Hadar Susskind, director of Bend the Arc Jewish Action, said last week’s church massacre was “different from some of the other horrible shootings that have happened in that it is clearly racially motivated and very much connected to our work on racial justice.”

Those thoughts were echoed by Marjorie Dove Kent, executive director of Jews for Racial and Economic Justice, who said the “issue of institutional racism” has been brought to the fore by the shooting.

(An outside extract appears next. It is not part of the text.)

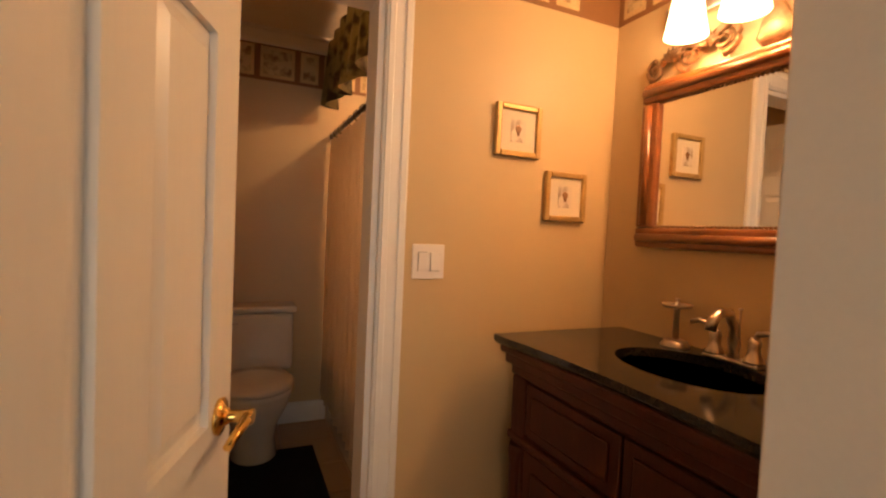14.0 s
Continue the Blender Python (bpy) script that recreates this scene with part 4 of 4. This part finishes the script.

“The real issue here is white supremacy and it rests on a hatred of both blacks and Jews,” she said. “This is a place of alignment for all to rally against. … For the last 25 years our group in partnership with other organizations that are led by people of color have been working on some of the major issues affecting our city and country. Now is a powerful moment for the Jewish community to invest in those relationships.”

Jacobo Mintzer, president of Synagogue Emanu-El who was born in Argentina and lived in New York City before moving to Charleston, said the one thing he has learned in his travels is that “there are always people with hatred in their hearts.”

“Hatred is everywhere and it is often directed towards the people believed to be the most vulnerable,” he observed.

Rabbi Nathaniel Helfgot, spiritual leader of Congregation Netivot Shalom in Teaneck, N.J., flew to Charleston for a one-day visit as a representative of the International Rabbinic Fellowship, a modern Orthodox group.

“In addition to feeling sympathy, we wanted to show in a concrete way our solidarity,” he said.

He said he went to the Emanuel AME Church and found it closed. But he said he spoke with people outside the church “and tried to express our condolences and sympathy.”

“I was very encouraged by the tone of the talk I’ve heard here,” he said. “I didn’t hear bitterness. There is a lot of goodwill and a desire to come together.”